Posted by: jen | September 30, 2007 at 04:33 PM
Jory that's a good question. The image that comes to mind is that of Michael Jordan, the great basketball player, close to retirement yet holding his form in the 1998 NBA finals against the Utah Jazz. By this time everybody knows that he is the greatest. As the game comes to a close, Jordan rises against Karl Malone and his final shot hits nothing but net and wins the NBA championship for the bulls. This is the perfect cap to his glorious career. He walks away from the game with joy and satisfaction. When you have nothing left to prove I think you can kick back, relax and live with joy and satisfaction, knowing that you did your very best in the pursuit of your personal potential. What do you think?
Posted by: Herman Najoli | October 01, 2007 at 04:24 AM
My take on the ending of the Devil Wears Prada wasn't that she was going to give up her ambitions, necessarily, just that she was going to have them in a field she really loved. I mean, what's the point of being at the top of the heap if it's the wrong heap?

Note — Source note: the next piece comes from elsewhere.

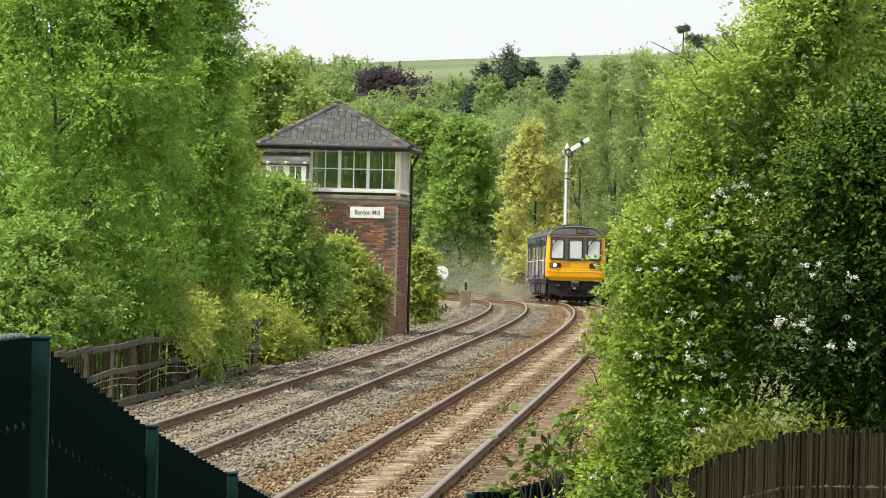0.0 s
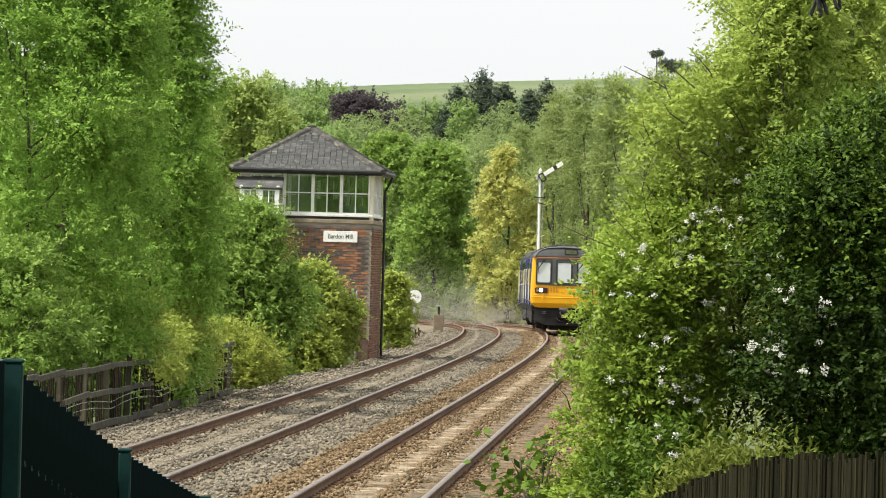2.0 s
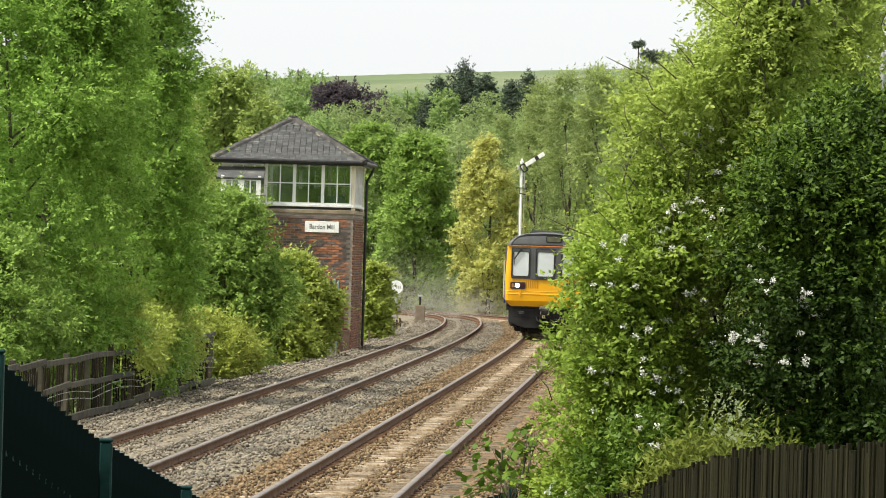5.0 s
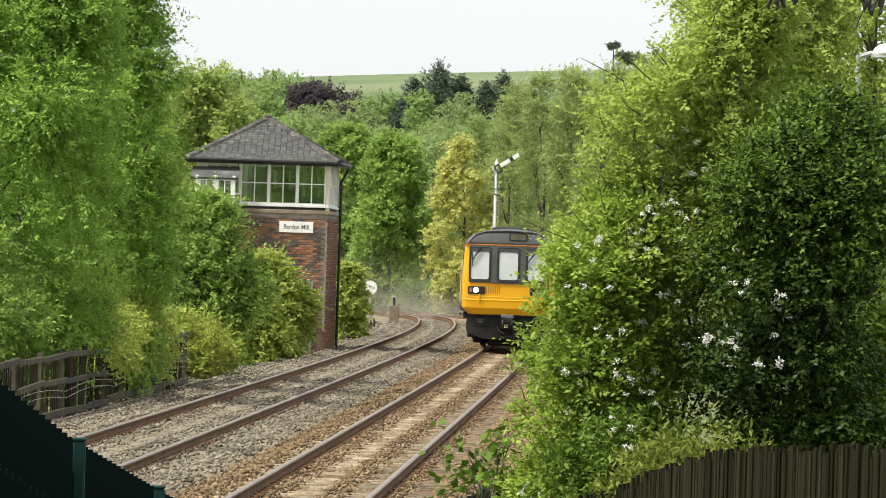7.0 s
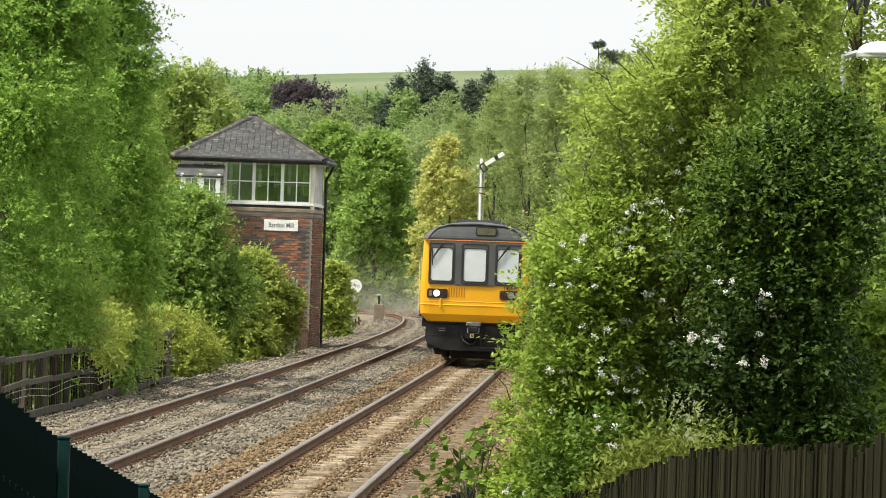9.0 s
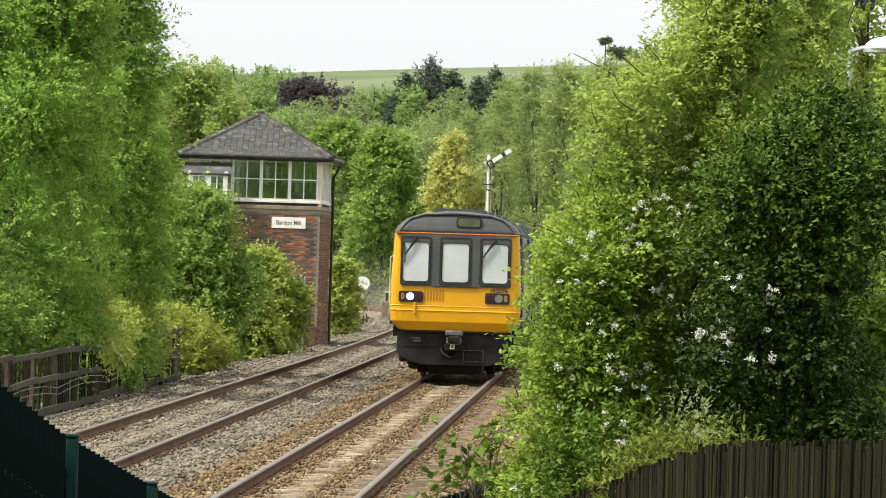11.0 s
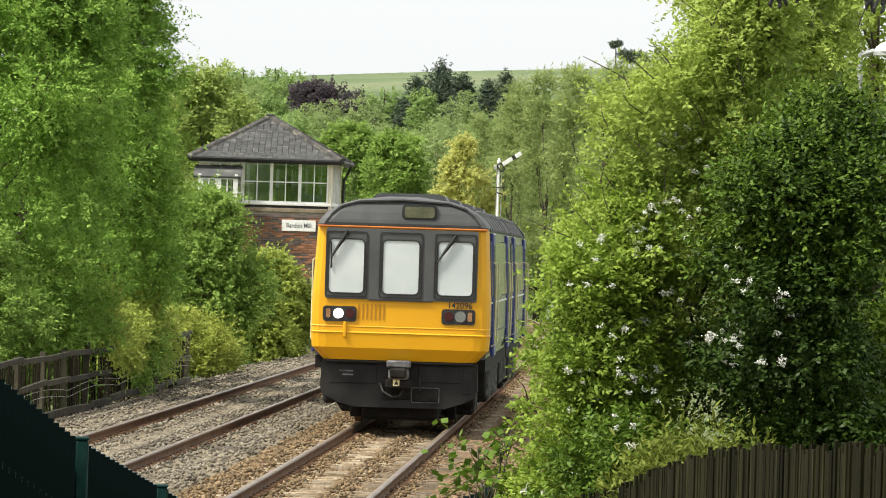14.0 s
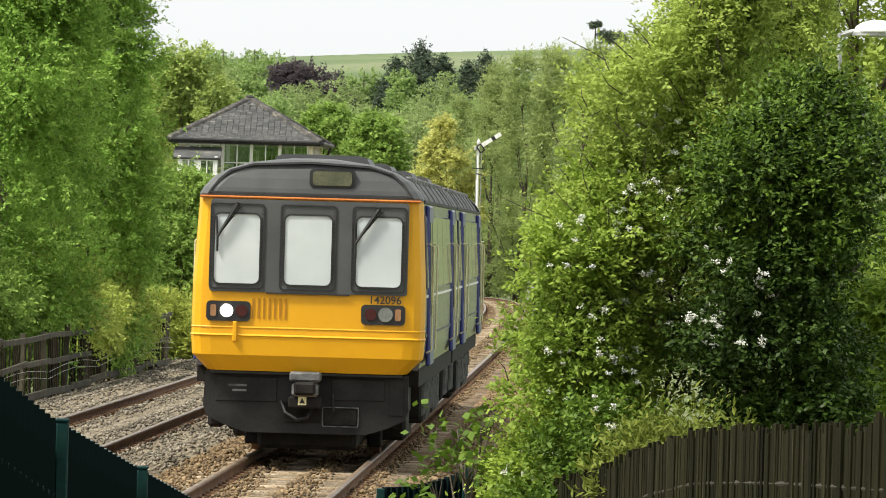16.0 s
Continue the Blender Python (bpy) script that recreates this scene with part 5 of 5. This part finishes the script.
# ---- fences ----
def timber_fence():
    """Old post-and-rail fence with pales behind and slack wires, along the far side of the line."""
    f = thing("timber_fence", "old dark timber fence with broken pales and slack wire", "fence")
    rr = random.Random(21)
    a, b = Vector((-6.45, 92, 0)), Vector((-4.25, 146, 0))
    way = (b - a).normalized()
    yaw = math.degrees(math.atan2(-way.x, way.y))
    n = 12
    for i in range(n + 1):
        p = a.lerp(b, i / n)
        o = part("post", block(-0.05, 0.05, -0.045, 0.045, -0.7, 0.83 + rr.uniform(-0.05, 0.06), bevel=0.01), M_TIMBER, f)
        o.matrix_basis = pose(p.x, p.y, 0, rr.uniform(-2, 2), rr.uniform(-2, 2), yaw)
    for i in range(n):
        p, q = a.lerp(b, i / n), a.lerp(b, (i + 1) / n)
        for z, h in ((0.74, 0.1), (0.26, 0.1), (-0.28, 0.13)):
            if z == 0.26 and i % 5 == 2:
                continue
            o = part("rail", block(-0.025, 0.025, 0, (q - p).length + 0.08, -h / 2, h / 2, bevel=0.008), M_TIMBER, f)
            o.matrix_basis = pose(p.x + 0.09, p.y - 0.04, z + rr.uniform(-0.03, 0.03), rr.uniform(-0.8, 0.8), 0, yaw)
    m = int((b - a).length / 0.36)
    for i in range(m):
        if rr.random() < 0.2:
            continue
        p = a.lerp(b, i / m)
        w = rr.choice((0.025, 0.03, 0.045))
        o = part("pale", block(-0.012, 0.012, -w, w, -0.5, rr.uniform(0.6, 0.85), bevel=0.004), M_PALE, f)
        o.matrix_basis = pose(p.x - 0.03, p.y, 0, rr.uniform(-1.5, 1.5), 0, yaw)
    for z in (-0.02, 0.1):
        pts = []
        for i in range(41):
            p = a.lerp(b, i / 40)
            pts.append((p.x + 0.16, p.y, z + 0.1 * abs(math.sin(i * 0.39))))
        part("wire", bar(pts, 0.0035, 5), M_STEEL, f, "slack galvanised wire")


timber_fence()


# Rib tips in a lighter green than the sheet
M_GREEN_TIP = material("lighter_green_edge", [(0.03, 0.06, 0.055), (0.1, 0.14, 0.13)], 0.6, 30, 60, 0.0)


def green_fence():
    """Close-ribbed green steel fence that steps down the platform ramp."""
    rib = bmesh.new()
    loft(rib, [(-0.03, -0.012), (0.0, 0.03), (0.03, -0.012)], 0, 1)
    bmesh.ops.rotate(rib, cent=(0, 0, 0), matrix=Matrix.Rotation(radians(90), 3, "X"), verts=rib.verts)
    for v in rib.verts:
        v.co.z = -v.co.z if v.co.z < 0 else v.co.z
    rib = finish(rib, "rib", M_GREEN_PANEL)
    tip = bmesh.new()
    slab(tip, -0.03, 0.03, -0.014, 0.02, -0.004, 0.008, bevel=0.004)
    tip = finish(tip, "tip", M_GREEN_TIP)
    pts = [((-1.0, 9.2), 2.5), ((-0.955, 10.6), 2.5), ((-0.83, 13.0), 2.5), ((-0.705, 15.4), 2.25), ((-0.585, 17.8), 2.05), ((-0.46, 20.2), 1.85), ((-0.34, 22.6), 1.65)]
    f = thing("green_fence", "dark green ribbed steel fence going down the platform ramp", "fence")
    for i, ((x, y), z) in enumerate(pts):
        if i in (0,):
            continue
        w = 0.02 if i < 3 else 0.015
        p = part("post", block(-w, w, -w, w, -0.6, z - 0.005, bevel=0.004), M_GREEN, f, "green steel post")
        p.location = (x + 0.01, y, 0)
        part("post_cap", block(-w - 0.002, w + 0.002, -w - 0.002, w + 0.002, z - 0.005, z + 0.004, bevel=0.003), M_GREEN, p)
    for ((x0, y0), z0), ((x1, y1), z1) in zip(pts, pts[1:]):
        ln = math.hypot(x1 - x0, y1 - y0)
        n = int(ln / 0.13)
        yaw = math.degrees(math.atan2(-(x1 - x0), y1 - y0)) + 90
        for i in range(n):
            t = (i + 0.5) / n
            o = new("rib", rib)
            o.parent = f
            z = z0 + (z1 - z0) * t
            o.matrix_basis = pose(x0 + (x1 - x0) * t - 0.03, y0 + (y1 - y0) * t, -0.5, 0, 0, yaw) @ Matrix.Diagonal((1, 1, z + 0.5, 1))
        for dz in (-0.18, -0.9):
            part("rail", bar([(x0 - 0.02, y0, z0 + dz), (x1 - 0.02, y1, z1 + dz)], 0.012, 6), M_GREEN, f)
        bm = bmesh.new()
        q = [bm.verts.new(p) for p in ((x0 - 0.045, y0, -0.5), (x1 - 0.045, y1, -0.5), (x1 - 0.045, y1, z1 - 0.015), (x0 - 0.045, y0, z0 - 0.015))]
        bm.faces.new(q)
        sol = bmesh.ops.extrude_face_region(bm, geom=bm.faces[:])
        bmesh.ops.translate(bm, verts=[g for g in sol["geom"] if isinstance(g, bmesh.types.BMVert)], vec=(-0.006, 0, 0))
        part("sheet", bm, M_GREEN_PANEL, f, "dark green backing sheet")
        for i in range(n):
            t = (i + 0.5) / n
            o = new("tip", tip)
            o.parent = f
            o.matrix_basis = pose(x0 + (x1 - x0) * t - 0.03, y0 + (y1 - y0) * t, z0 + (z1 - z0) * t, 0, 0, yaw)
    # end panel at the foot of the ramp
    e = thing("green_fence", "short green steel end panel beside a square post", "fence")
    px, py = 0.86, 45.2
    part("post", block(-0.04, 0.04, -0.04, 0.04, -0.6, 1.09, bevel=0.006), M_GREEN, e).location = (px, py, 0)
    part("post", block(-0.03, 0.03, -0.03, 0.03, -0.6, 0.92, bevel=0.006), M_GREEN, e).location = (px - 0.62, py - 0.1, 0)
    for i in range(14):
        o = new("rib", rib)
        o.parent = e
        t = (i + 0.5) / 14
        o.matrix_basis = pose(px - 0.6 + 0.56 * t, py - 0.1 + 0.09 * t, -0.5, 0, 0, 0) @ Matrix.Diagonal((1.1, 1, 0.5 + 0.93 + 0.12 * t * t, 1))
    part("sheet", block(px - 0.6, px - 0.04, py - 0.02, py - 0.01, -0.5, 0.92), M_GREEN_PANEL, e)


green_fence()


def board_fence():
    """Weathered close-boarded fence behind the ramp, its boards uneven at the top."""
    f = thing("board_fence", "weathered close-boarded timber fence with uneven silvered tops", "fence")
    rr = random.Random(33)
    bm = bmesh.new()
    slab(bm, -0.034, 0.034, -0.009, 0.009, 0, 1)
    for v in bm.verts:
        if v.co.z > 0.5:
            v.co.x *= 0.9
    board = finish(bm, "board", M_BOARD)
    a, b = Vector((0.93, 45.3)), Vector((2.76, 27.0))
    way = (b - a).normalized()
    ln = (b - a).length
    yaw = math.degrees(math.atan2(way.y, way.x))
    tops = ((45.3, 0.98), (41.0, 1.18), (39.0, 1.33), (37.2, 1.53), (35.6, 1.67), (34.2, 1.74), (31.8, 1.83), (29.4, 1.9), (20.0, 2.2))
    s = 0.0
    i = 0
    while s < ln:
        p = a + way * s
        z = np.interp(-p.y, [-t[0] for t in tops], [t[1] for t in tops])
        new_part = p.y < 29.9
        o = new("board", board)
        o.parent = f
        o.matrix_basis = pose(p.x, p.y, -0.5, rr.uniform(-0.2, 0.2), rr.uniform(-0.3, 0.3), yaw + rr.uniform(-0.35, 0.35)) @ Matrix.Diagonal((1.5 if new_part else rr.uniform(0.8, 1.15), 1, 0.5 + z + rr.uniform(-0.05, 0.02) + (0.05 if new_part else 0), 1))
        s += (0.098 if new_part else 0.061) + rr.uniform(0, 0.008)
        i += 1
    for dz in (-0.3, -1.2):
        pts = [(a.x + way.x * t + 0.03, a.y + way.y * t, np.interp(-(a.y + way.y * t), [-q[0] for q in tops], [q[1] for q in tops]) + dz) for t in np.linspace(0, ln, 12)]
        part("rail", bar(pts, 0.04, 6), M_TIMBER, f)


board_fence()


# ---- dust raised on the bend ----
M_DUST = leaf_material("fine_dust", (0.5, 0.47, 0.41), (0.6, 0.57, 0.51), 0.5, 0.0)


def dust_puff(at, size, count, seed):
    """A thin billow: fine flecks thick in the middle and sparse at the edge."""
    p = thing("dust_cloud", "thin pale dust hanging over the bend of the line", "dust", pose(*at), group="dust over the bend")
    rng = np.random.default_rng(seed)
    c = rng.normal(0, 1, (count, 3)) * np.array(size)
    c[:, 2] = np.abs(c[:, 2]) - at[2] - 0.2
    c = c + 0.25 * np.sin(c[:, [1, 2, 0]] * 2.3 + seed)
    v = (c[:, None] + rng.normal(0, 0.0085, (count, 3, 3))).reshape(-1, 3)
    o = part("dust", raw_mesh("dust", v, np.arange(count * 3).reshape(-1, 3), M_DUST), M_DUST, p)
    tagged(o, kind="stuff")
    return p


PUFFS = [(dust_puff(at, size, n, i), at) for i, (at, size, n) in enumerate((((4.2, 322, -0.1), (1.0, 4, 0.5), 17000), ((2.6, 330, -0.2), (1.3, 5, 0.9), 25000), ((0.8, 338, -0.3), (1.5, 5, 1.4), 29000), ((-1.0, 348, -0.3), (1.4, 5, 1.5), 18000)))]


def motions():
    for k, car in enumerate(CARS):
        walk(car, [(t / 2, car_pose(FRONT(t / 2), k)) for t in range(33)])
        for w in [c for c in car.children if c.name.startswith("wheelset")]:
            turn = -1 if k == 0 else 1
            walk(w, [(i / FPS, Matrix.Translation(w.location) @ Matrix.Rotation(turn * (297.0 - FRONT(i / FPS)) / 0.42, 4, "X")) for i in range(16 * FPS + 1)])
    for i, (puff, at) in enumerate(PUFFS):
        walk(puff, [(t, pose(at[0] - (0.1 + 0.02 * i) * t, at[1], at[2] - 0.012 * t, 0, 0, 1.2 * t)) for t in range(0, 17, 2)])


motions()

Posted by: Mike | October 03, 2007 at 08:17 AM
I think when you have nothing left to prove, the real fun can start. I've been at my company on and off for five or six years, and I've realized that since I did choose motherhood, I'm not going to choose to take on the hours required to go any higher. But I don't have anything left to prove at my current position. So I've started pushing the limits a little. Circling around and making my nest of a job more what I want it to be, trying to figure out how to ditch the parts I don't like. If this is where I am and am staying, then I want it to be more comfortable, dammit. It's one approach.
And I do think you're wise to realize you can't really have it all. You can, but not all at the same time, and sometimes that's a little hard to swallow. Better to go into it with your eyes open.
Posted by: dorothy | October 19, 2007 at 08:46 AM
Perhaps your friend needs to take some time off to consider how she really wants her life to be. If she has done it all career-wise, it wouldn't be so bad to focus on other things. Not necessarily motherhood. You mentioned she has a growing interest in interior design. That's one possible path for her. Whatever she has sacrificed along the way shouldn't be her main concern. Those sacrifices have shaped who she is at present. Nothing has been wasted.